* [Task] Search the data for the string "keys" and extract every line where it appears.

* [Record extracts]
- - - -
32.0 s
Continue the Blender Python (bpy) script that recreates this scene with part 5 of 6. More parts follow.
- - - -
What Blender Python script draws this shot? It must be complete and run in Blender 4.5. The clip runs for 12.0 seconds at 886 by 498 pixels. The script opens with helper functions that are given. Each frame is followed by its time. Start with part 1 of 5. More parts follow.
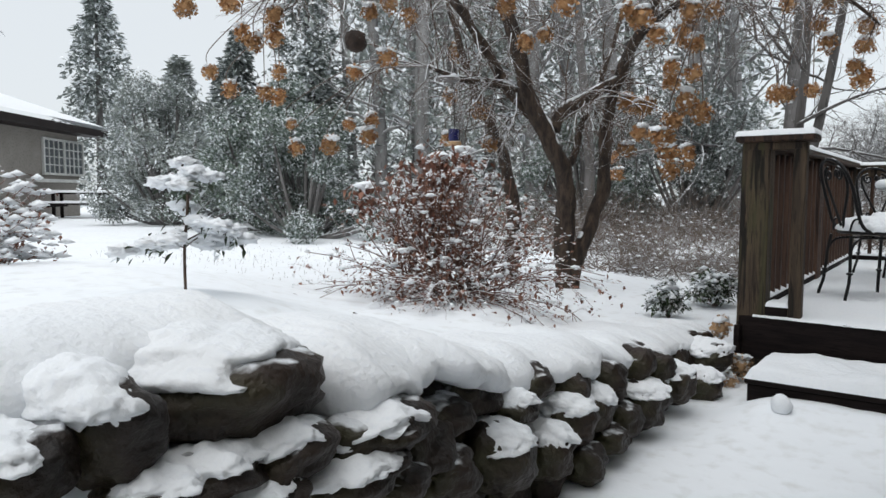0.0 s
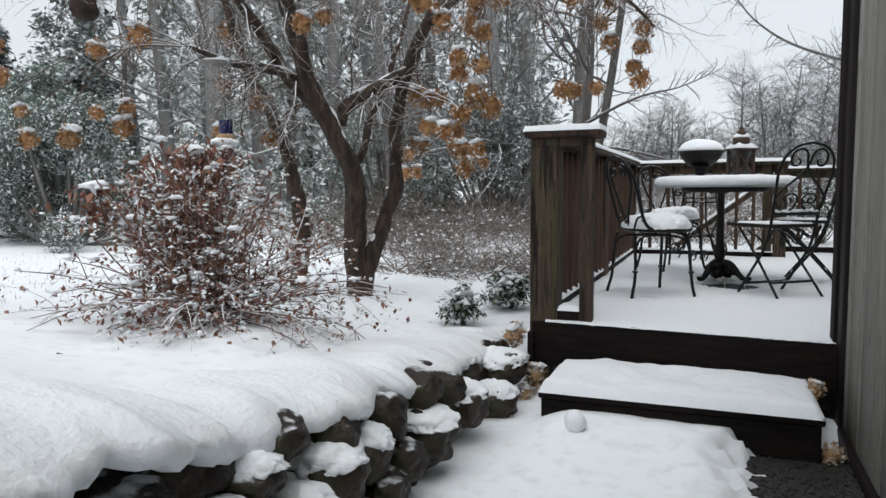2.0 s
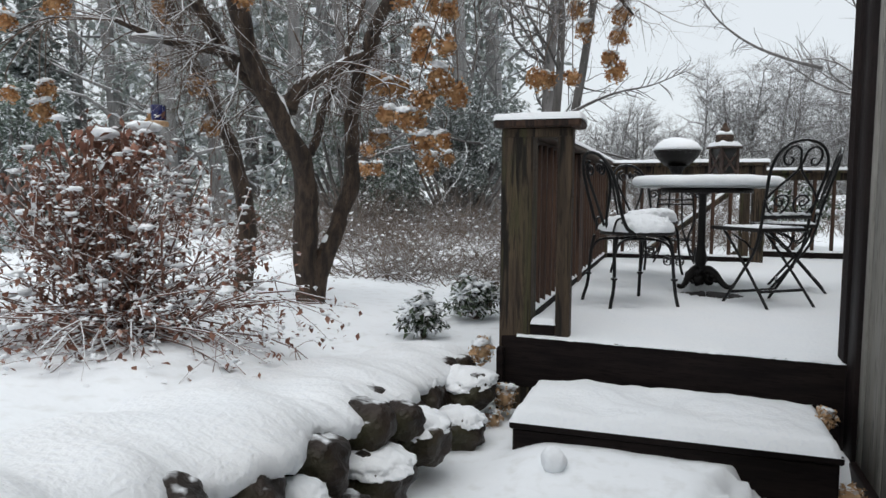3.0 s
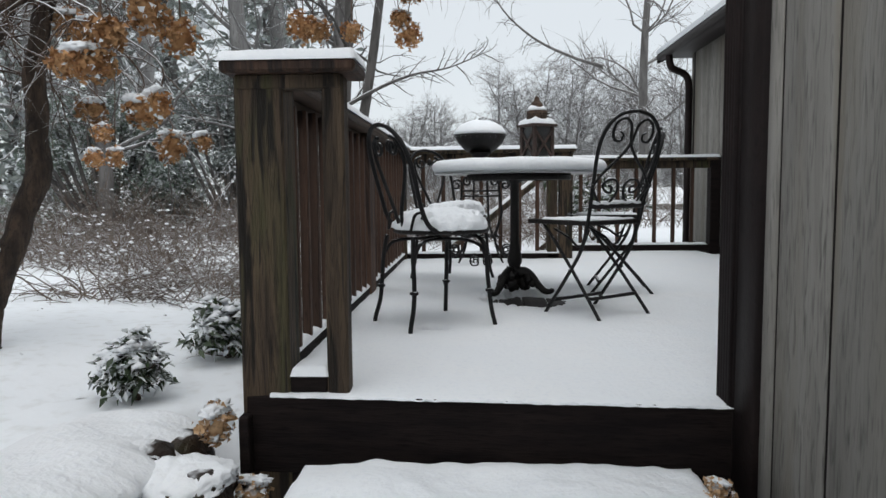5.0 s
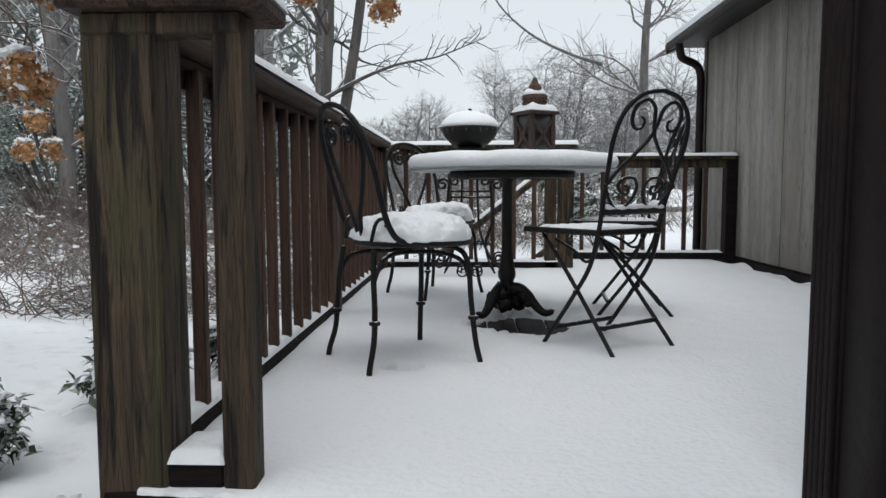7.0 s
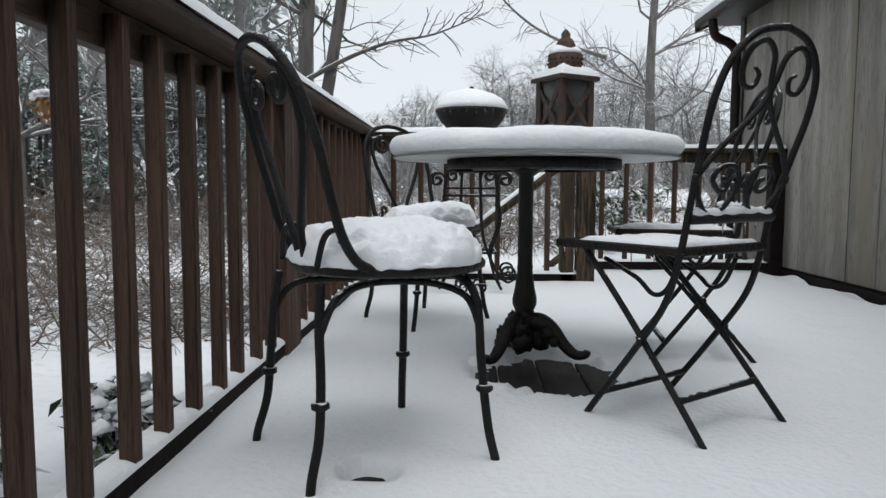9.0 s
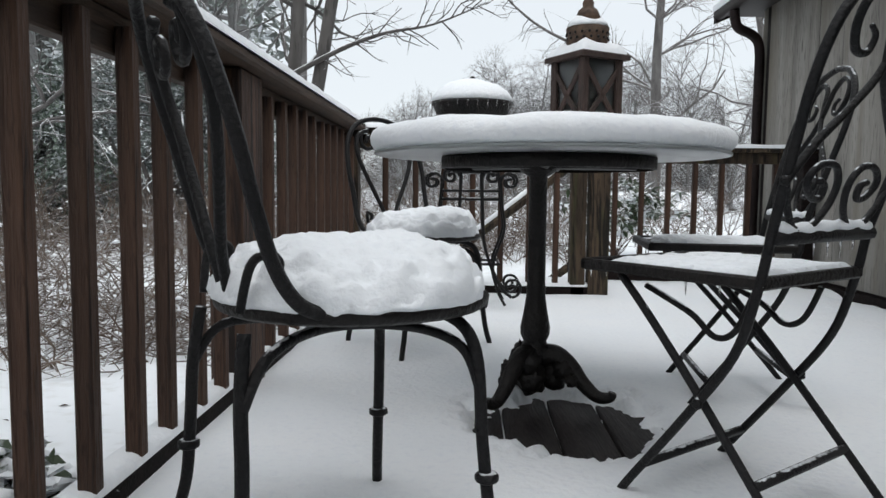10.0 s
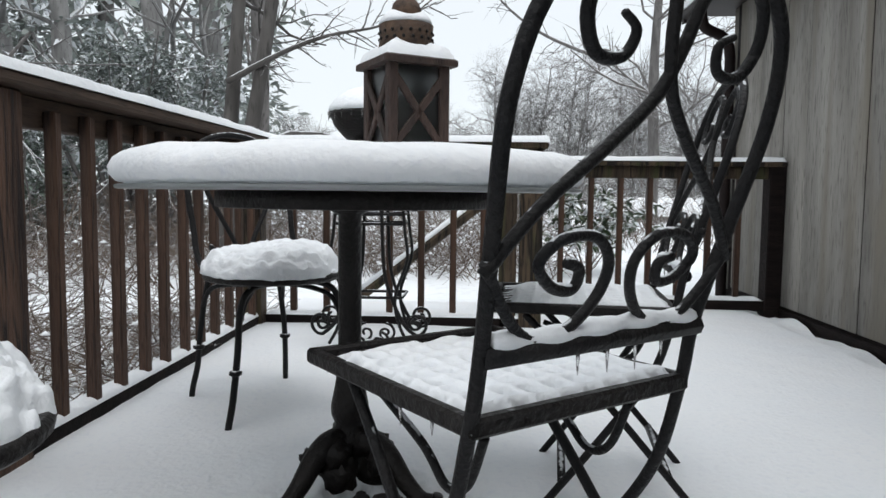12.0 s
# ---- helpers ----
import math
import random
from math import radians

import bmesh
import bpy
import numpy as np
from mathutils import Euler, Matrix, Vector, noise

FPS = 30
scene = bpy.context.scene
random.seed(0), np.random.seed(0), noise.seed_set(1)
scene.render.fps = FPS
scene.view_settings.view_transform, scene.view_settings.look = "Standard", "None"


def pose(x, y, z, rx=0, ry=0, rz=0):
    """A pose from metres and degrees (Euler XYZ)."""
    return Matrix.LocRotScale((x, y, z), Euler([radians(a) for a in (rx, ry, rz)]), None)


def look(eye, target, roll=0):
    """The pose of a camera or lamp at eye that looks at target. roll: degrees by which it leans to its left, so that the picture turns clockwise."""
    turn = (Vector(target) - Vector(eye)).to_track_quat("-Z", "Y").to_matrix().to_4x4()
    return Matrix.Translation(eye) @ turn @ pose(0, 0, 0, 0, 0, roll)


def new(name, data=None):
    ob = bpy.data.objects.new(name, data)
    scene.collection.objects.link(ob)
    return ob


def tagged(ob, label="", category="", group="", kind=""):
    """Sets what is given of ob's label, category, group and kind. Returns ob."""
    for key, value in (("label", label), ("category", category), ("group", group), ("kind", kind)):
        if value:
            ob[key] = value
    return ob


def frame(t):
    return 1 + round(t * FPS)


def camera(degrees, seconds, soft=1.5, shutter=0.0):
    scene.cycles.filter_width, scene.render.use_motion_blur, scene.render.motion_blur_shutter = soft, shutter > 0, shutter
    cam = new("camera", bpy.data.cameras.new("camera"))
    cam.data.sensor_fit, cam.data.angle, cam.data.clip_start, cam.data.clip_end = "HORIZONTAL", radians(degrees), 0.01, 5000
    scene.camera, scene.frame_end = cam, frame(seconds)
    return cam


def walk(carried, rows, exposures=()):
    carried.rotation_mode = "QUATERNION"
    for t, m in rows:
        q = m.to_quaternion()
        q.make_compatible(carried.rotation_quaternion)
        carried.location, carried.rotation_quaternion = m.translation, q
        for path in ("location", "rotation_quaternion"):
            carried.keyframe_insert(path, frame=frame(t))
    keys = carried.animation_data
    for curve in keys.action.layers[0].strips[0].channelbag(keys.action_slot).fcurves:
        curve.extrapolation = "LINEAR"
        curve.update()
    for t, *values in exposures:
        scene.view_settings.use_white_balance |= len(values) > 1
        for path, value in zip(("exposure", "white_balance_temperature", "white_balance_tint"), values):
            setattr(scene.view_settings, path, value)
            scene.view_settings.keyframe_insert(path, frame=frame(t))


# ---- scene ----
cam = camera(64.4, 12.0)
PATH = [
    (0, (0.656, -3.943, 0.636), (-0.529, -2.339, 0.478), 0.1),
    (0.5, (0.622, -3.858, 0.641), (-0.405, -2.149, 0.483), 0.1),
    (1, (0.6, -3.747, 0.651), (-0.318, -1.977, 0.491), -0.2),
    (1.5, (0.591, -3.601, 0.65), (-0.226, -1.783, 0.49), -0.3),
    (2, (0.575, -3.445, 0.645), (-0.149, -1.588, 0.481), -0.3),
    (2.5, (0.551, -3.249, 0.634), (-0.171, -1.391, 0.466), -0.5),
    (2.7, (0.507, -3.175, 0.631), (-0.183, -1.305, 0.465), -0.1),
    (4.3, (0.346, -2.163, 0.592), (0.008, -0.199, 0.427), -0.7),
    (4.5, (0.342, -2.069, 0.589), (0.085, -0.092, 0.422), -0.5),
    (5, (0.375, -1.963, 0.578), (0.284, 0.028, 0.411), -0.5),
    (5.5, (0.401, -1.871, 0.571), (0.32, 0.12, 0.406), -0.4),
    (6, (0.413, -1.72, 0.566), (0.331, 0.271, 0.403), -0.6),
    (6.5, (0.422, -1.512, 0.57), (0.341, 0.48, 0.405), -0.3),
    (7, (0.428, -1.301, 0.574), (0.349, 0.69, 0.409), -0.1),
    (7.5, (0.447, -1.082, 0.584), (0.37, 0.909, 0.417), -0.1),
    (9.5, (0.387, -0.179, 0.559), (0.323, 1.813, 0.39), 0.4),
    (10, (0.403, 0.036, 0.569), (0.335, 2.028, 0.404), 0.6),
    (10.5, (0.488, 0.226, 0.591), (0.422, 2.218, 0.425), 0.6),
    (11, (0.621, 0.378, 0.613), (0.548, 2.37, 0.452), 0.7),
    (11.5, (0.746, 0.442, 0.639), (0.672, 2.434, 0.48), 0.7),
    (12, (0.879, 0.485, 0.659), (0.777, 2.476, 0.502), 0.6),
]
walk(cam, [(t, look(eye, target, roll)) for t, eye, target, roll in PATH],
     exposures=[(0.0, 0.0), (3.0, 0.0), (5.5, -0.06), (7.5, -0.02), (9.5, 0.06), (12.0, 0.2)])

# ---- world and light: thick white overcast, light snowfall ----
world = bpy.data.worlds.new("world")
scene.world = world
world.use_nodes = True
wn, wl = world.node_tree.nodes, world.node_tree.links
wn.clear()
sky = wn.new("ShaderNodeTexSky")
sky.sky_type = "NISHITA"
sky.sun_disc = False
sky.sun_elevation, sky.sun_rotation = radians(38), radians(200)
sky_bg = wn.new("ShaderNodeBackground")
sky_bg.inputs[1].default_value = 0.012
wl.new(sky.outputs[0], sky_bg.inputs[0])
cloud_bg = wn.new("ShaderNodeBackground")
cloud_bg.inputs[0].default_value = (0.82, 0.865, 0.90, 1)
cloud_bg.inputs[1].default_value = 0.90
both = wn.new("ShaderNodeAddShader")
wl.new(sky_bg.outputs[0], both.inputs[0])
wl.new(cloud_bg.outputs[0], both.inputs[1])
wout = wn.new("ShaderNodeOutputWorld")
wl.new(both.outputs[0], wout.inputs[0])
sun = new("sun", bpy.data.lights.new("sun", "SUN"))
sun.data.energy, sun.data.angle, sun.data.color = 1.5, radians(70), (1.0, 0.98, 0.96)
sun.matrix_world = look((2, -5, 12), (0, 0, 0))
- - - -
* [The answer]
    keys = carried.animation_data
    for curve in keys.action.layers[0].strips[0].channelbag(keys.action_slot).fcurves:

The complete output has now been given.